Translating Fuel Injector Data

[hugemikeyd]

I have purchased 1000cc injectors from https://fuelinjectorconnection.com/ and I would like to make sure that I have properly configured my injectors based on the attached spreadsheet. The data for ECU Link seems to be spread out across multiple tabs so I just want to double check that i put it all in correctly.

Appreciate the help!

1000cc(6117)48mmev14_03242022.xlsx

[koracing]

Injector flow @ Rated Pressure: 1041.6 cc/min = 99.2lb/hr * 10.5(cc/min)/(lb/hr)

G4x Injector dead time table attached based on my own testing and tuning with their 1000cc injectors on Link G4x and G4+ ecus.

Injector Dead Time FIC 1000cc.lte

[hugemikeyd]

thanks! i am curious how you worked out the dead time table? i can't find anything close from the data they sent me...

[hugemikeyd]

i put in your adjustments and the car runs WAY better, super appreciate it!

[koracing]

Dead time has the largest affect at idle or in other areas of the map where the effective pulse width or duty cycle is very low as the dead time in these cases will often be much higher than the calculated effective pulse width.  Actual pulse width commanded to the injector is the addition of injector response time aka dead time and calculated effective pulse width.

Usually provided data is not 100% correct unless it was set up with the same ecu (so it has the same driver hardware).  It is very critical also to make sure you have the correct engine displacement data, and injector flow value entered.  You also need to be sure you're setting the dead time for the differential fuel pressure the engine is operating at. 

If you're unsure if your deadtime is correct, and if you want to check it - do the following after warming up the engine fully and having no more warm up enrichment active (or any other active fuel trims ideally):

1. tune idle to run right on lambda target with closed loop off or as close as you can. (for example 1.000 lambda)

2. Change lambda target to 0.9 lambda and see what value the afr goes to.  If dead time is correct - the new lambda value will match target.

At this point if it is not hitting the new target the dead time needs to be corrected.  The following is what I do, and may not be the best way, but has worked well for me:

A. If when changing from 1.0 lambda to 0.9 lambda target the AFR undershoots - does not go all the way down to 0.9 - you have too much dead time and not enough resolution on the VE table.  Reduce dead time and retune the VE table to match target.

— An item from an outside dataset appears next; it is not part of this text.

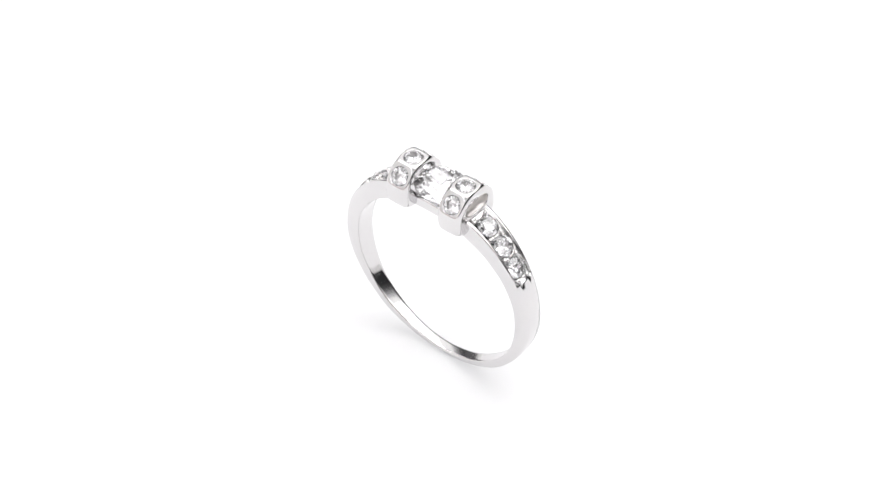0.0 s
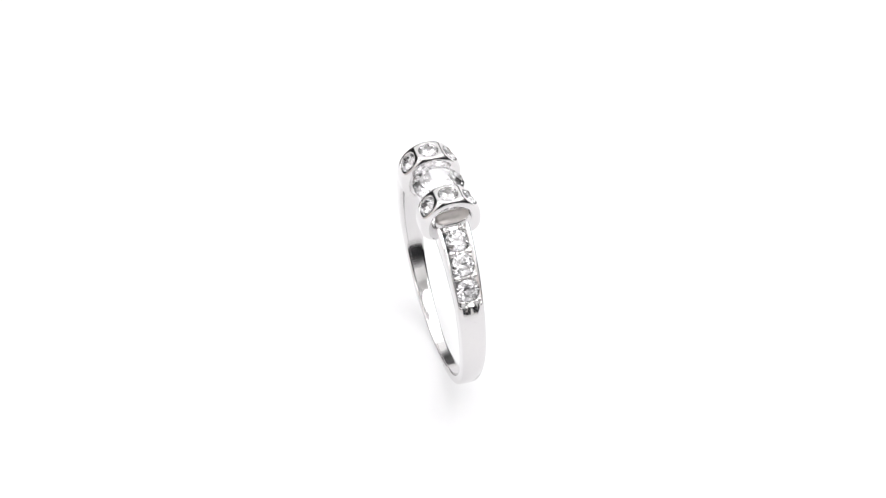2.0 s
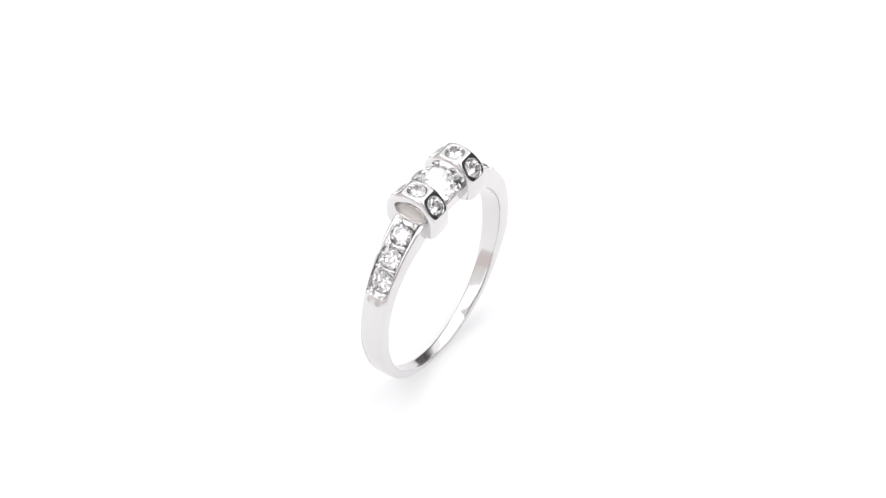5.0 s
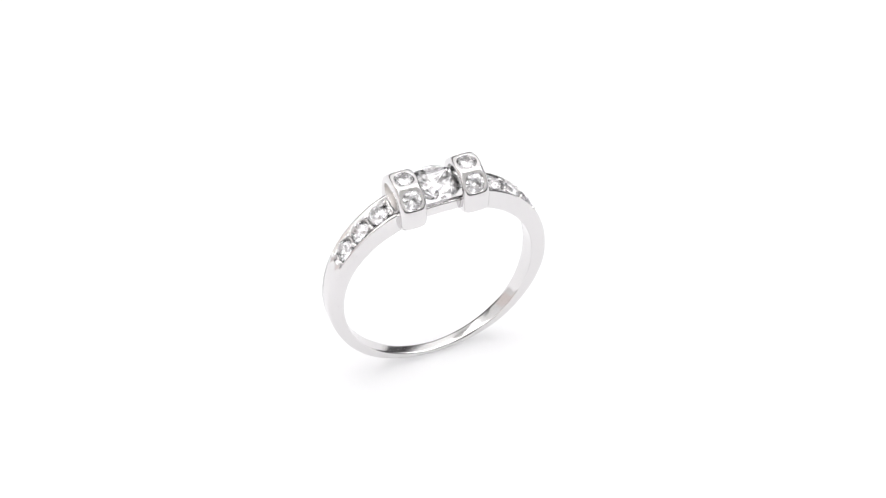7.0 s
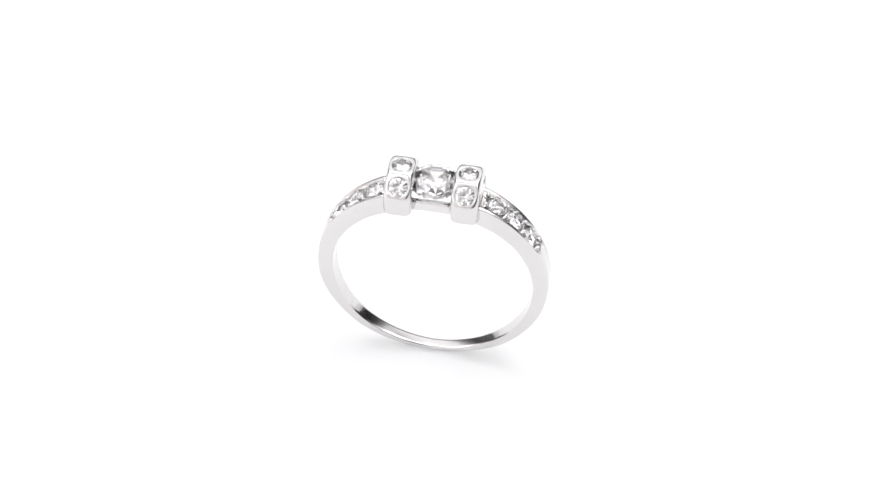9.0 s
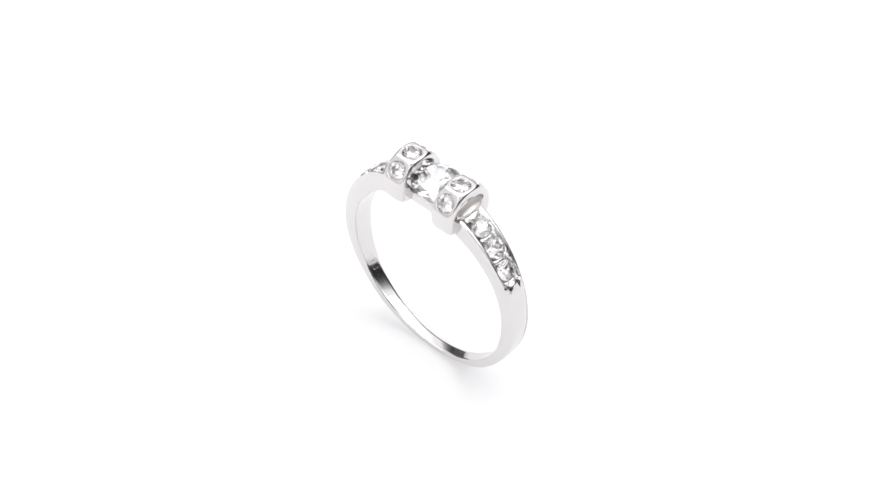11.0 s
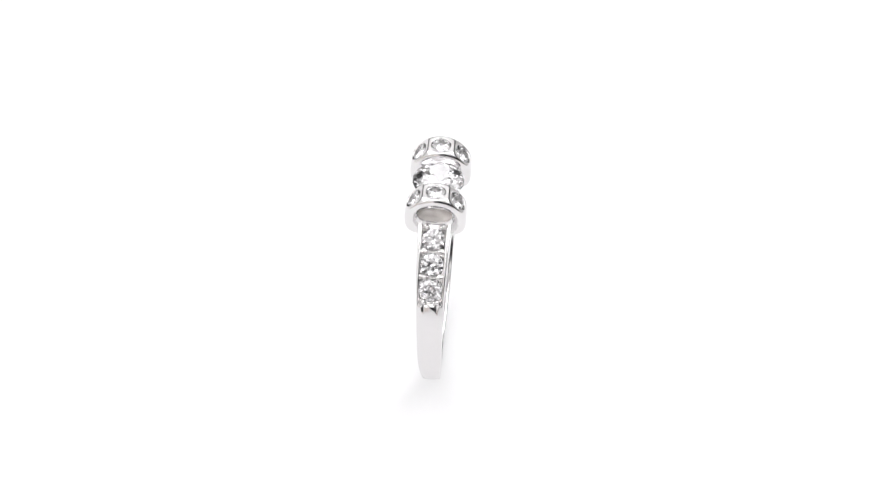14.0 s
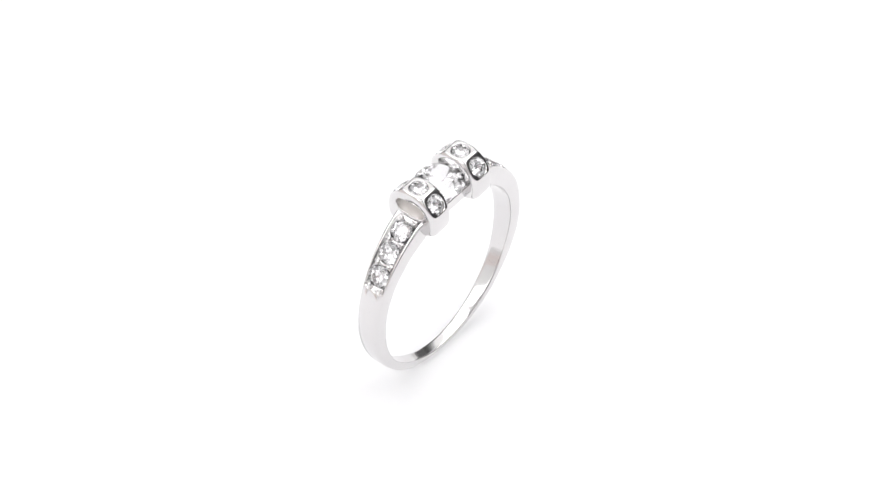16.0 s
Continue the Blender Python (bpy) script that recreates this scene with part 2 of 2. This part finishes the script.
def build_bar(ring, sg):
    """One of the two arched bars that grip the centre stone; sg: the end of the ring."""
    angles = [360 * k / 180 for k in range(180)]

    def ring_at(x):
        out = []
        for a in angles:
            d = bar_radius(a, x)
            out.append(Vector((sg * (BAR_X + x) * MM, d * math.cos(radians(a)) * MM, (BAR_C + d * math.sin(radians(a))) * MM)))
        return out

    def hole_at(x, w, up, down):
        out = []
        for a in angles:
            c, s_ = math.cos(radians(a)), math.sin(radians(a))
            r = (abs(c) ** 2.6 + abs(s_) ** 2.6) ** (-1 / 2.6)
            out.append(Vector((sg * x * MM, w * r * c * MM, (CORE + (up if s_ > 0 else down) * r * s_) * MM)))
        return out
    x1 = BAR_X + BAR_HALF
    bm = bmesh.new()
    along = [-1.0, -0.998, -0.993, -0.985, -0.97, -0.95, -0.925, -0.895, -0.86, -0.82, -0.77, -0.71, -0.64, -0.56, -0.45, -0.3, -0.15, 0.0]
    along += [-k for k in along[-2::-1]]
    rows = [ring_at(BAR_HALF * k) for k in along]
    loft(bm, rows + [hole_at(x1, 1.44, 0.72, 0.8), hole_at(x1 - 0.06, 1.38, 0.67, 0.75), hole_at(x1 - 0.75, 1.32, 0.60, 0.7)])
    bar = part("setting_bar", bm, SILVER, ring, "polished silver bar with three flush stones", flats=True)
    bm = bmesh.new()
    loft(bm, [hole_at(x1 - 0.03, 1.395, 0.685, 0.76), hole_at(x1 - 0.25, 1.32, 0.61, 0.7), hole_at(x1 - 0.40, 1.0, 0.44, 0.5), hole_at(x1 - 0.52, 0.6, 0.2, 0.3)], caps=False)
    inner_rim = [e for e in bm.edges if e.is_boundary and all(abs(abs(v.co.x) - (x1 - 0.52) * MM) < 1e-7 for v in e.verts)]
    bmesh.ops.holes_fill(bm, edges=inner_rim)
    part("hollow", bm, SILVER_SATIN, bar, "rough cast hollow in the bar's end")
    cut = bmesh.new()
    mats = [Matrix.Translation((sg * BAR_X * MM, y * MM, z * MM)) @ Matrix.Rotation(radians(-a), 4, "X") for y, z, a in SPOTS]
    for m in mats:
        seat(cut, m, 0.80, 0.72, lip=0.16, flare=0.02)
    loft(cut, [[(r * MM * math.cos(2 * math.pi * k / 48), r * MM * math.sin(2 * math.pi * k / 48), (STONE_Z + z) * MM) for k in range(48)]
               for r, z in ((1.55, 0.50), (2.20, 0.06), (2.20, -0.15), (1.30, -1.05))])
    carve(bar, cut)
    inner = [m.inverted() for m in mats]

    def in_seat(x, y, z):
        for m in inner:
            q = (m @ Vector((x * MM, y * MM, z * MM))) / MM
            if math.hypot(q.x, q.y) < 0.81 and -0.8 < q.z < -0.03:
                return True
        return False
    roughen(bar, in_seat)
    return bar, mats


def build_ring():
    ring = new("finger_ring")
    ring.empty_display_size = 0.005
    tagged(ring, "polished silver finger ring with clear stones, standing upright on white tabletop", "ring")
    band = build_band(ring)
    stone = part("band_stone", brilliant(0.92 * MM), CRYSTAL, band, "clear round brilliant-cut stone", smooth=False)
    stone.matrix_basis = on_band(STONE_AT[0], STONE_R)
    first = True
    for sg in (1, -1):
        for k, a in enumerate(STONE_AT):
            if first:
                first = False
                continue
            again(stone, band, on_band(sg * a, STONE_R) @ pose(0, 0, 0, 0, 0, 17 * k))
    # claw beads in pairs between the stones
    bm = bmesh.new()
    dome = [(0.19, -0.34)] + [(0.21 * math.cos(radians(t)), 0.06 + 0.20 * math.sin(radians(t))) for t in (0, 22, 45, 66, 82)]
    loft(bm, [[(r * MM * math.cos(math.pi * k / 6), r * MM * math.sin(math.pi * k / 6), z * MM) for k in range(12)] for r, z in dome])
    bead = None
    for sg in (1, -1):
        for a in PRONG_AT:
            for s in (1, -1):
                m = on_band(sg * a, STONE_R + 0.07, s * 0.55) @ pose(0, 0, 0, s * 9, 0, 20 * s)
                if bead is None:
                    bead = part("claw", bm, SILVER, band, "small rounded silver claw")
                    bead.matrix_basis = m
                else:
                    again(bead, band, m)
    # two bars with three stones each
    small = None
    for sg in (1, -1):
        bar, mats = build_bar(ring, sg)
        for m in mats:
            if small is None:
                small = part("bar_stone", brilliant(0.785 * MM, crown=0.20, table=0.58), CRYSTAL, bar, "clear flush-set brilliant-cut stone", smooth=False)
                small.matrix_basis = m @ pose(0, 0, -0.09 * MM)
            else:
                again(small, bar, m @ pose(0, 0, -0.09 * MM, 0, 0, 11))
    # gallery rails under the centre stone
    for s in (1, -1):
        bm = bmesh.new()
        prof = [(0.98, 7.82), (1.04, 7.76), (1.36, 7.76), (1.43, 7.84), (1.43, 8.56), (1.40, 8.66), (1.33, 8.74), (1.24, 8.77), (1.04, 8.77), (0.98, 8.72)]
        loft(bm, [[(x * MM, s * y * MM, (z + 0.03 - 0.02 * x * x) * MM) for y, z in prof] for x in (-1.9, -1.2, -0.4, 0.4, 1.2, 1.9)])
        part("gallery_rail", bm, SILVER, ring, "thin silver rail under the centre stone", flats=True)
    centre = part("centre_stone", brilliant(2.12 * MM), CRYSTAL, ring, "large clear round brilliant-cut stone", smooth=False)
    centre.matrix_basis = pose(0, 0, STONE_Z * MM, 0, 0, 11)
    # worn stamp inside the band: plain raised bars
    bm = bmesh.new()
    spec = ((-117.5, 0.60, 0.24), (-121.0, 0.75, 0.24), (-125.0, 0.90, 0.22))
    for deg, wide, hy in spec:
        rows = []
        INNER = lerp_table(HOLE, -deg)[0]
        for r, g in ((INNER + 0.03, 0.0), (INNER + 0.001, 0.0), (INNER - 0.0005, 0.05)):
            k = (wide - g) * 1.4
            rows.append([polar(deg + dx * k, r, y * (hy - g)) for dx, y in ((-1, -1), (1, -1), (1, 1), (-1, 1))])
        loft(bm, rows)
    part("stamp", bm, SILVER_BAND, band, "worn stamp of small raised bars")
    return ring


RING = build_ring()


# ---- movement ----
def ring_pose(t):
    turn = Matrix.Rotation(radians(140.17 - 16.773 * t - 0.005 * (t - 8.0) ** 2), 4, "Z")
    lean = Matrix.Rotation(radians(0.91), 4, "Y") @ Matrix.Rotation(radians(-0.42), 4, "X")
    return turn @ pose(-0.329 * MM, -0.019 * MM, AIM_Z + 0.53 * MM) @ lean @ pose(0, 0, -2.862 * MM)


def motions():
    walk(RING, [(0.5 * k, ring_pose(0.5 * k)) for k in range(33)])


motions()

B. If when changing from 1.0 lambda to 0.9 lambda target the AFR overshoots - goes past or below 0.9 - you have too little dead time and too much contribution from the VE table.  Increase dead time and retune the VE table to match target.  

Rinse and repeat.

Ideally you will do this at multiple voltages to generate a correct curve, but being able to apply multiple voltages to a car's injectors, ecu, and ignition while it's running isn't something everyone has the ability to do, and in the real world you're usually going to be operating at roughly the same voltage plus or minus a volt 99% of the time, so it's certainly critical at a minimum to get the dead time right at nominal operating voltage.  If you have an adjustable regulator you can also perform this same test at multiple differential pressures to get a good 3D dead time table, it just takes time.

 

Having correct dead time makes all the tuning go quicker afterwards as all changes that are predicted to be needed based on AFR readings will be more accuately applied, as well as all fuel calculations and corrections the ecu is using will be applied to the actual effective injection pulse.